Ainda bem que não terei que andar de táxi. Na praça, a banda toca no ritmo da bandidagem. Um amigo, esposa e filho no banco de trás, conversa com o taxista, que conta que agora a moda é sequestro de cachorro. E finaliza “mas cada um sobrevive da maneira que pode, né?”. Sequestro é aceitável, desde que precise, portanto. Pára aqui nessa esquina, seu moço, que pra mim já deu.
Há de se ignorar, no entanto, porque este é pedaço pequeno – o mal necessário, embora constante – da cidade maravilhosa.
Entro no prédio de um amigo, que ainda não tinha chegado do trabalho.
– Boa noite, amigo. Tudo bem? – saúdo o porteiro já na parte de dentro do prédio; bastou um aceno.
– Tô tentando.
– E tá conseguindo?
– Dentro do possível. Tá difícil.
Um outro porteiro, do Ceará, meio calvo, mas de longos cabelos compridos, nos entrega uma ficha para preenchermos. Se eu escrevesse Michel Temer não faria diferença. Furtivo, evita contato visual. Fala alguma coisa, quase inaudível, mas nem se alto fosse seria capaz de entender seu dialeto. Sorrio e aceno, “boa noite, meu amigo!”, ele sorri de volta.
Em poucos minutos já estava dentro do apartamento, sem nem um documento apresentado a não ser o sorriso. No elevador, uma senhora já de idade, meio corcunda, baixinha muito baixinha, pára e olha para o alto – eu, no caso – se apresenta e puxa papo.
– A única coisa que eu invejo é altura. O resto eu tenho.
Cheia de desejo e sabida da zombaria do que diria a seguir, não tira os olhos de mim.
– Olha que homem bonito!
Para subir ao quarto andar, o Luís, zelador/ porteiro/ faz-tudo nos acompanha; deve ter se tocado, no meio do caminho, que deveria ter perguntado um tico mais. Ele ri e nos conta um pouco sobre a simpática senhora:
– Ela fica até duas horas da manhã conversando comigo na portaria. Reclama que os filhos não vêm vê-la. Mas está cheia de saúde, vive pra cima e pra baixo.
No dia seguinte, no elevador, encontramos um senhor, a quem ofereço segurar a porta para que entre. “Não precisa”, diz ele.
– Tudo bem com o senhor?
Já vou puxando papo enquanto dividíamos o pequeno espaço no ascensor.

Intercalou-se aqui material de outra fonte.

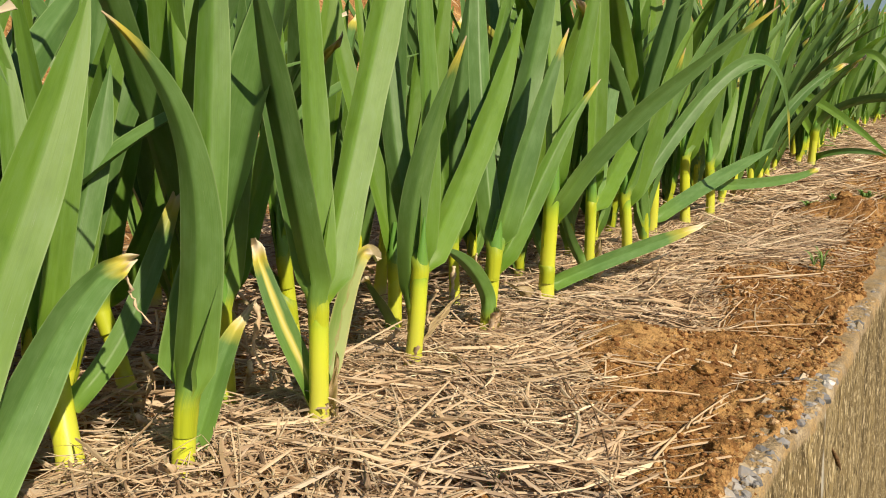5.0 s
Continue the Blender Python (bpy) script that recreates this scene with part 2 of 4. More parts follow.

– Um pouco de falta de ar, mas tudo bem, sim. Com 90 anos é normal, né?
Imagino que seja. Aparentava muito menos e nos contou que sairia para sua caminhada matinal, precisava passar na farmácia também. Um dia comum para ele, enquanto nós de férias.
Este é o olhar que tem que ser direcionado ao Rio de Janeiro.
À natureza escandalosamente bela, claro. Mas especialmente às pessoas, que se definem como cariocas, não pelas suas profissões. São cariocas, saca? Cariocas de tudo quanto é canto; Sobral, Pelotas, Quixadá, Barreiras, Sinop. Ser carioca é uma questão de estilo, tem que levar jeito. Cabe a quem chega, separar a malandragem institucionalizada, porque há mais que isso. Não é pessoal, é pra geral, parceiro.
Fosse Nizan Guanaes carioca, o slogan oficial deste tumultuado pedaço de paraíso seria “Sorrio, estou no Rio.”